Aw hell, Monroe thought. The bottle of wine was a third drunk, and the Merck Manual was an old one he’d got out of the pharmacology trash basket.
“You were always ugly to me. Is Jerry Silas out there? I want to see him. I have a crush on him,” she said.
She’s with it. She’s not in shock, Monroe thought.
“I’m not going to let them in,” he said.
Two men were outside the door, falling on the porch and yelling to him.
“You don’t like Silas, Mother. We all knew he was. . he lifted weights. Didn’t just lift them. The weights possessed him. He sent off for special underwear and for red oil to rub on his body. He bought a camera that he could activate from across the room while he lay on his bed, flexing. He’ll kill himself when his stomach muscles start sagging.”

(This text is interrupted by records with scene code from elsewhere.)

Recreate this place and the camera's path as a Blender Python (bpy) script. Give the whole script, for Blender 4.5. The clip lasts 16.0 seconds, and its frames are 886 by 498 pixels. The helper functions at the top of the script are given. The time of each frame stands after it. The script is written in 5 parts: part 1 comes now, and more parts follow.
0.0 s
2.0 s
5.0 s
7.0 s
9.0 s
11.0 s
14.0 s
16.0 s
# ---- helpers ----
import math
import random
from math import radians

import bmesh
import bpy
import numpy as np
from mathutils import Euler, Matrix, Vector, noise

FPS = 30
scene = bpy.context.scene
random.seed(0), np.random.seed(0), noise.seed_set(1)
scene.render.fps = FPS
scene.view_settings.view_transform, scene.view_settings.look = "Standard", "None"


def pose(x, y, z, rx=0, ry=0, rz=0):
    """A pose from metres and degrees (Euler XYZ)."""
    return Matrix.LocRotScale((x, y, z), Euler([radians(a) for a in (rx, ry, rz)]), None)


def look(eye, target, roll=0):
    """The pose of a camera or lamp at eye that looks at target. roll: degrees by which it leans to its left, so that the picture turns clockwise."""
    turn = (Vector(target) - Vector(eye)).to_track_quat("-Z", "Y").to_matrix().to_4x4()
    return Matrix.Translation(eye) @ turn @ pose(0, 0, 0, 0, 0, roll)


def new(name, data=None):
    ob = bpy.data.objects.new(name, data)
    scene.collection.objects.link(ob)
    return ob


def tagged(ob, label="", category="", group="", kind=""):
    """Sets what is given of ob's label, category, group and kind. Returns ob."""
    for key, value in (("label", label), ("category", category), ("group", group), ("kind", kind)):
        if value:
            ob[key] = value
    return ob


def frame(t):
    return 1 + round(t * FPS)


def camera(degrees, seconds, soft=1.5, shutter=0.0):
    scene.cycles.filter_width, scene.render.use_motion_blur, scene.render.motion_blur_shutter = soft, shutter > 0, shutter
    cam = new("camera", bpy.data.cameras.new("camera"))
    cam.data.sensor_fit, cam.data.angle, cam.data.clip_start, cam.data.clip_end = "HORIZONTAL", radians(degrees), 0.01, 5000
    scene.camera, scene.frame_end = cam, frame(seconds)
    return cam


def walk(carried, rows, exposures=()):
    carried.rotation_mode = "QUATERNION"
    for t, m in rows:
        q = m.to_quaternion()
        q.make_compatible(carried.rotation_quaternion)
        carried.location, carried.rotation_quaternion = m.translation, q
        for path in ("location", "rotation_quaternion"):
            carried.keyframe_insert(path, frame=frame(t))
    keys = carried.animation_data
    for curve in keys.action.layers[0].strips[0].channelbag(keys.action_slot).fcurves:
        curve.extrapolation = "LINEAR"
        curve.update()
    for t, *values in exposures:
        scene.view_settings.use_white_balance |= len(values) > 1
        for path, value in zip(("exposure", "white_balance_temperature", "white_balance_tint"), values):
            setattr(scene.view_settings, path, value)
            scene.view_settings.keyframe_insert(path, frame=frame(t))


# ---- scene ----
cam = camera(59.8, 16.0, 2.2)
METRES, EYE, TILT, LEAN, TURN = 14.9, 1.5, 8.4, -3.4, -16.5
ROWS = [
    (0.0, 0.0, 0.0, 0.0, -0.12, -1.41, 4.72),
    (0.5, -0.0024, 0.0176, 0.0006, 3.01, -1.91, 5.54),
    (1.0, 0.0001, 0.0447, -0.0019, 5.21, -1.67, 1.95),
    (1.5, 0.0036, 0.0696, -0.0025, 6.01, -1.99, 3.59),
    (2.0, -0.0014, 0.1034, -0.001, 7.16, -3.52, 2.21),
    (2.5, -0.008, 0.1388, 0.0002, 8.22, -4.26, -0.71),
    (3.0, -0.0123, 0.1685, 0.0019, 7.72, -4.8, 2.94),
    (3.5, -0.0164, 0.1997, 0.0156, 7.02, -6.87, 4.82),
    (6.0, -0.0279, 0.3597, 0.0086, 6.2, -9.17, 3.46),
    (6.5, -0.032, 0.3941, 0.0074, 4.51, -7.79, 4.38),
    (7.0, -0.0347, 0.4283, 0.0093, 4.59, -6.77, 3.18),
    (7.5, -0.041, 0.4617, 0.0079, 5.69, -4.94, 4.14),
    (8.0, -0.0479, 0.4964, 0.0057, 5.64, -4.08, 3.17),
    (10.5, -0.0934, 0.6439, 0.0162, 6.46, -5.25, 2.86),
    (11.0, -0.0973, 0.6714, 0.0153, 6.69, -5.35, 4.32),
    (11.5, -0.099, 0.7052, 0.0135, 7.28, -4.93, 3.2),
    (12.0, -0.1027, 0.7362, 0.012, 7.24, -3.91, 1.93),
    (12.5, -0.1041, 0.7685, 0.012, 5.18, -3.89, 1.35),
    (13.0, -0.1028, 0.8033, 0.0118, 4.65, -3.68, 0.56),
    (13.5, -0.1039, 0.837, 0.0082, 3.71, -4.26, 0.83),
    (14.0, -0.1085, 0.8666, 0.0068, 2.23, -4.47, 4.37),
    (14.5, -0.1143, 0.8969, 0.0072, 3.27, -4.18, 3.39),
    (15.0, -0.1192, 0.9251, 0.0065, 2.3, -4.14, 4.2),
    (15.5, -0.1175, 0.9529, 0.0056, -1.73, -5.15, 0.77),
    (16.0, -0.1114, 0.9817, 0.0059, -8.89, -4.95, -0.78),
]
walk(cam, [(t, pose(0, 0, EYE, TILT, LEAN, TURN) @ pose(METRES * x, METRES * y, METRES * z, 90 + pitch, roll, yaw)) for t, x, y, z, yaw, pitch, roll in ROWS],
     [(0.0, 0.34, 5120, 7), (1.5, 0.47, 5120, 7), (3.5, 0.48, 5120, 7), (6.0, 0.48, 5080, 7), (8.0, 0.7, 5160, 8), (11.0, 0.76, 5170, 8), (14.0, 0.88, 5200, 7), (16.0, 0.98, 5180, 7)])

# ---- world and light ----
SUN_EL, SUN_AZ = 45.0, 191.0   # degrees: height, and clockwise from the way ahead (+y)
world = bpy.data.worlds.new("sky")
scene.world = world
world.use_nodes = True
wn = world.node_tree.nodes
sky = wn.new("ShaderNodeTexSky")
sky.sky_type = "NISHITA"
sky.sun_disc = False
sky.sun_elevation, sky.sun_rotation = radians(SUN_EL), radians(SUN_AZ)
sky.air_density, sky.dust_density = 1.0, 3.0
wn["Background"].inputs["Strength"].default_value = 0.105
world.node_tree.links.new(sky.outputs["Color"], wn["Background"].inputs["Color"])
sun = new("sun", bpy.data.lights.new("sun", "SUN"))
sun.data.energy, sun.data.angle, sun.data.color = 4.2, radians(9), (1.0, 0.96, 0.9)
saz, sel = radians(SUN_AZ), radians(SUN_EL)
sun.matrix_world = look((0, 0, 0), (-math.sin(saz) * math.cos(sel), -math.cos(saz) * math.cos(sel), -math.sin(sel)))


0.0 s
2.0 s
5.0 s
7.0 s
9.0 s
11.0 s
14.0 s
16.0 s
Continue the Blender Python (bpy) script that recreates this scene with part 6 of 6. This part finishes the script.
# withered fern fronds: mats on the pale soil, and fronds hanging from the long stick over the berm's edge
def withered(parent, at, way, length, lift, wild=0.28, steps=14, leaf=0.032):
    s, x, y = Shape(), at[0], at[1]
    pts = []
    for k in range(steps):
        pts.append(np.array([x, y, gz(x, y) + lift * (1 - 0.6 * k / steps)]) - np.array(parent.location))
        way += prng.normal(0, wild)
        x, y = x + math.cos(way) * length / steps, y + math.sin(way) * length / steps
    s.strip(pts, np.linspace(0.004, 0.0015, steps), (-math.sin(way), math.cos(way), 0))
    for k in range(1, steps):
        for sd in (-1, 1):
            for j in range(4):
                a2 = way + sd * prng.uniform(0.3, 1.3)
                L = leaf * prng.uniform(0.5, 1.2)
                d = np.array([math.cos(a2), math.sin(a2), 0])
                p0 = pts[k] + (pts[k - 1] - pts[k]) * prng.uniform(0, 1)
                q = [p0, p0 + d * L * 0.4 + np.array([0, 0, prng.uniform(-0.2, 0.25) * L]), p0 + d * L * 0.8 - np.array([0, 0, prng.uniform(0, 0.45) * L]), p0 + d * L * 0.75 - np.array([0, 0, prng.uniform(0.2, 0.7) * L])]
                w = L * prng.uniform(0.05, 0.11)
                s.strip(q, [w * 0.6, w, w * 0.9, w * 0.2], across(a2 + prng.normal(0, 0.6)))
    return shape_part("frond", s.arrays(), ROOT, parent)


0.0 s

Oh, but they didn’t sag, Mother Rooney thought, when I walked in on him and he was naked and stiff, but twinkling in his eyes so joyously that it was clear he couldn’t hurt a woman in all his health, either. He would have been tender, friendly, out-of-doors with you. Oh, he maketh me to lie down in green pastures, but where was he and where was his pasture? And, yes, he restoreth my soul, but all I got was used up. And, yes, his rod and staff, they comfort me — and they would have, but where was he, and where was the comfort I was entitled to? My cup runneth over with hurt-juice.
“Mr. Silas wanted me to be thirty again,” Mother Rooney said.
Monroe leaned on the stairwell with his head in his hands. He yelled out to the porch for them to shut up. He opened the Merck Manual and began turning pages.
“You cannot like him. You cannot like any of us. We were the ugliest people as a group. Didn’t you see how marked out for losing we all were? Hammack, Worley, Delph. I sometimes wondered how all we shits got ganged up in this — this beautiful house. But especially you can’t like Silas. Silas breathes out a smell of broiler shanties and rotten pine, and he is always sweating. He’s lost his job at the music store, but he flourishes on, trying in different ways to prove that he is not from Fig Newton, Mississippi, that a certain type of mass-produceable chicken wasn’t named after his father.”
“You are very sharp toward others,” Mother Rooney said.
“Oh, I know, me,” Harry Monroe said. “A man who was so bad in music he was booted out of the Jackson symphony, and now almost failing med school.”
“But you keep on being so cruel to me. You won’t open the door and let me see those boys. There are two boys out there, aren’t there?”
“One of them isn’t a boy,” Monroe said.
It was strange to him to hear the two on the porch, still savagely drunk, and to realize that he himself, who had put down more than any of them, was now sober as Mother Rooney was.
He said, “The fellow with Silas is seventy years old. He was at the Dutch Bar and we thought we’d bring him over as a — a gift, a present to you. The old guy is ready to be your companion from now on out; he already has a crush on you, Mother. Listen!”
She had begun to rise, hissing at him.
“I know it’s horrible now. But I and Silas wanted to make amends to you, really. We are so sorry for what happened in this house. You know, it started with the little joking insults, and then it grew to where hurting you was a cult. You really occupied us. Especially those of us who were taking a lot of bad traffic in the shit of the outer world and were originally endowed with a great amount of rottenness in our personal selves. The next thing would’ve been murdering you. I always felt the police were ready to break in any minute.”
“You prissy little scholar. I could’ve taken it,” Mother Rooney said. “You don’t know the hurt that’s come to me. It tells me I’m alive, hurting.”
Monroe looked at her forlornly. “Do you think you can take that pin wound in your chest now?”
“I don’t know.” Mother Rooney sank, remembering the pin. What to do? Monroe wondered. He drew away into the dining room and sat on the couch. “Puncture” was all he remembered. He was very busy with the Merck, after making the phone call. She heard the pages ruffling and Harry mumbling.